Côte d’Ivoire filed its request for provisional measures pursuant to Article 290 (1) of the United Nations Convention on the Law of the Sea (UNCLOS), which provides that a party may request for the prescription of provisional measures pending the outcome of the dispute. Article 290 (5) of the UNCLOS authorises the Tribunal to grant such a request if it is satisfied that it would have prima facie jurisdiction and to “preserve the rights of the parties or protect the marine environment, pending the outcome of the dispute”.

Ghana initiated arbitration under Annex VII of the UNCLOS in September last year, seeking an affirmation of its rights in the disputed maritime boundary.

The tribunal comprises the two ad hoc judges, one each chosen by Ghana and Côte d’Ivoire, and three permanent judges of the Tribunal. A decision on the request for provisional measures is expected in April 2015.
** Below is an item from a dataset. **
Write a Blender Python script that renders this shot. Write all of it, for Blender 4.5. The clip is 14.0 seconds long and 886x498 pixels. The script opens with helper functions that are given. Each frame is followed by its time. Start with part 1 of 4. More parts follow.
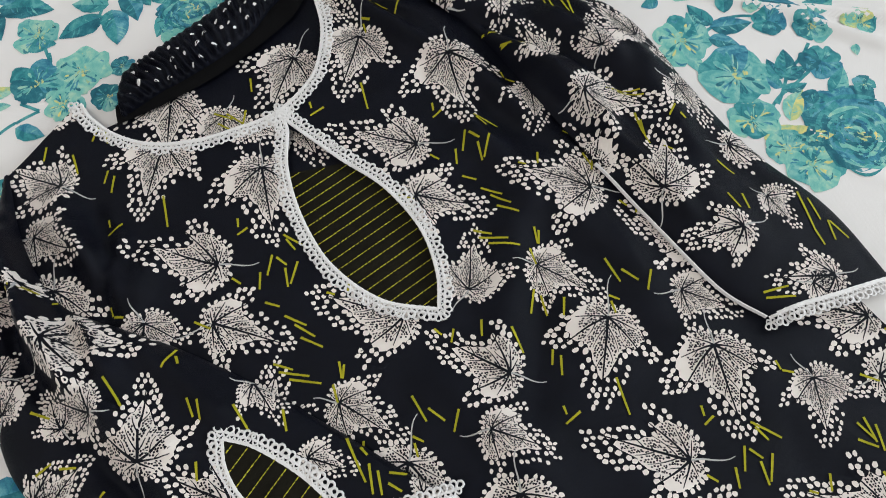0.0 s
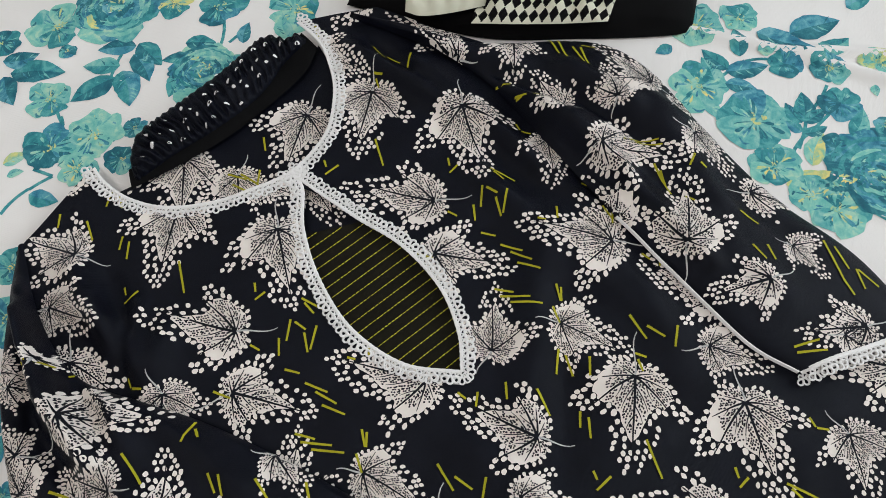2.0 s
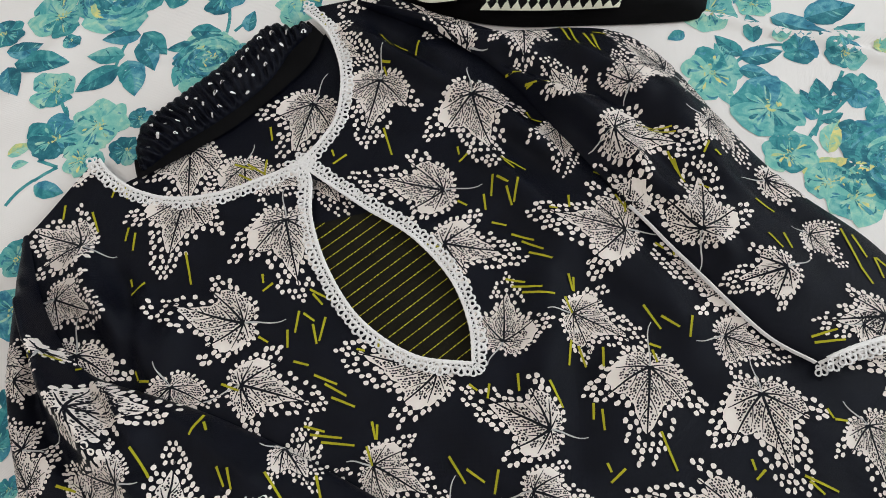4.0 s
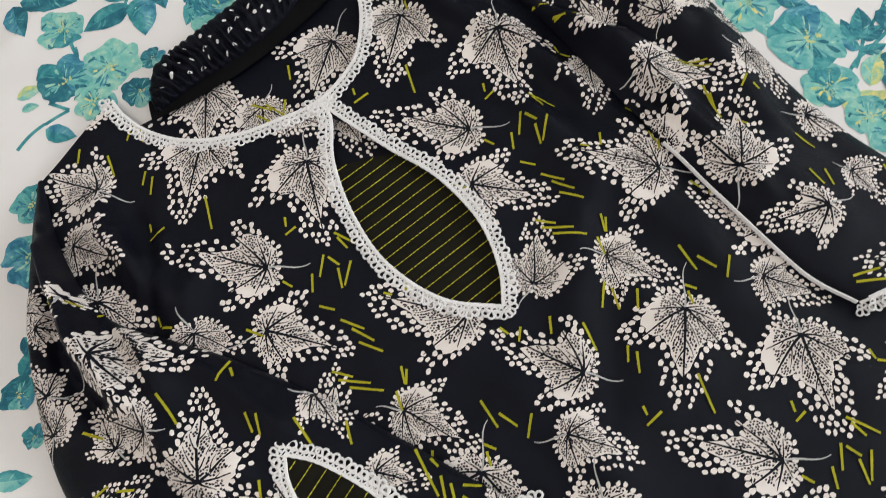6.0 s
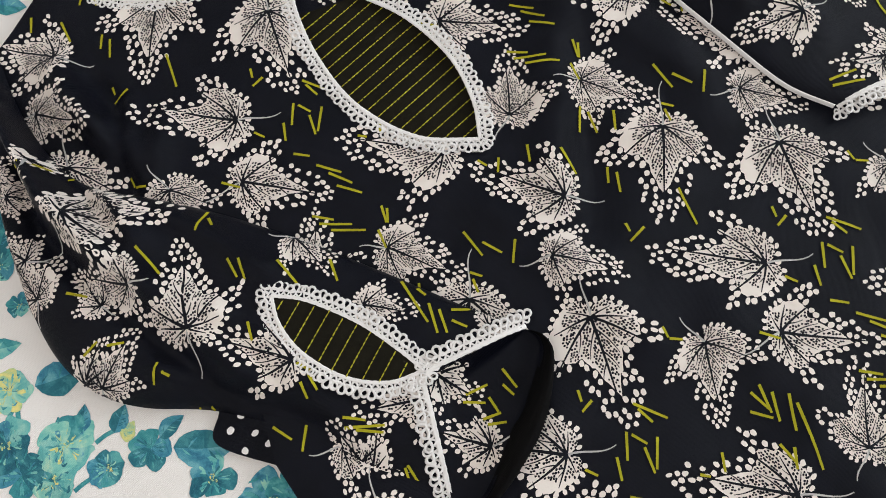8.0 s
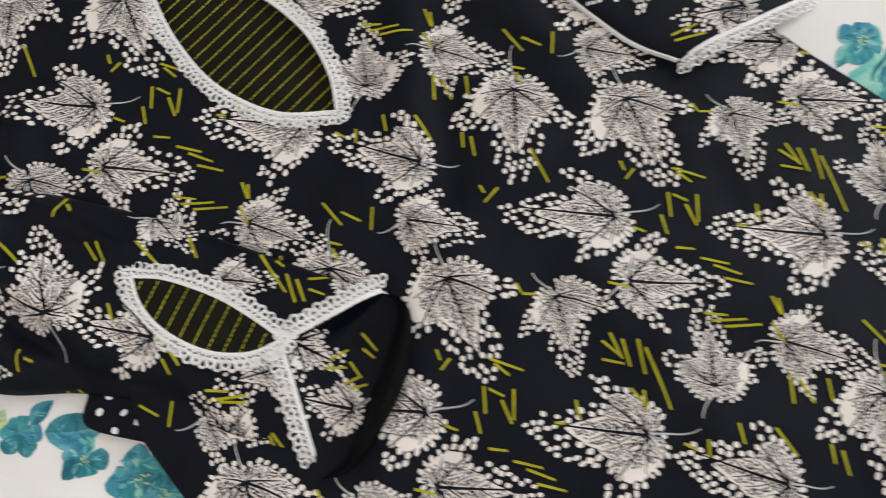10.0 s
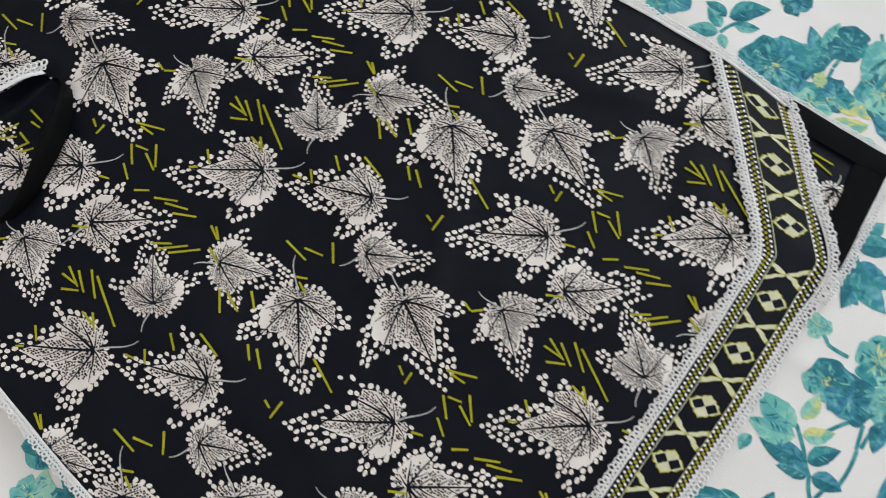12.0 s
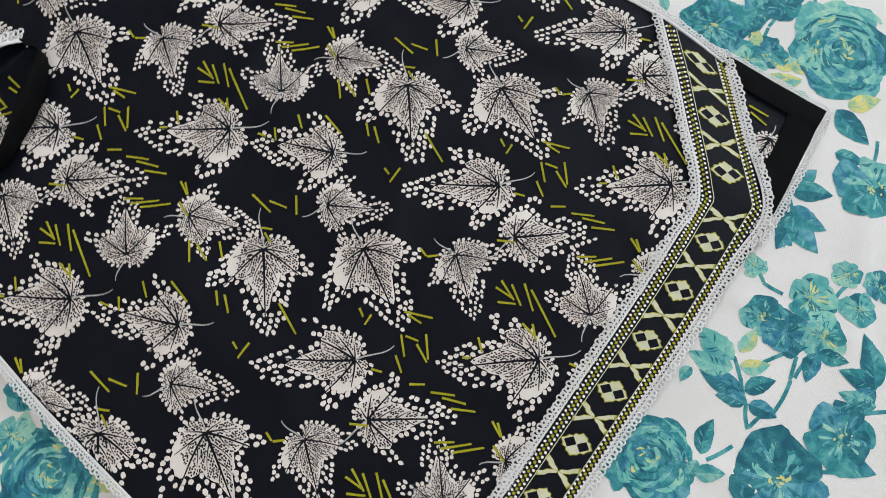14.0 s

The tribunal has granted requests for provisional measures in cases where it was satisfied that it would have prima facie jurisdiction over the dispute and when it believes that granting such a request is urgently needed to preserve the rights of the parties or protect the marine environment.

Both Ghana and Côte d’Ivoire are parties to the UNCLOS and the jurisdictional issue was resolved on December 3, 2014 by agreement between the two countries in consultations with the President of the Tribunal, acting pursuant to Annex VII of the UNCLOS.

The most challenging question for the tribunal, however, is to resolve whether denying Côte d’Ivoire’s request or granting it will preserve the rights of both parties.

Ghana has already granted a permit to Tullow Oil, which has been exploring and drilling oil in the disputed 10 territories. But Ghana insists that it would prevail in the substantive case, counting on the tribunal’s likely use of the equidistance method to delimit the maritime boundary. A decision on that is also not expected until December 2017.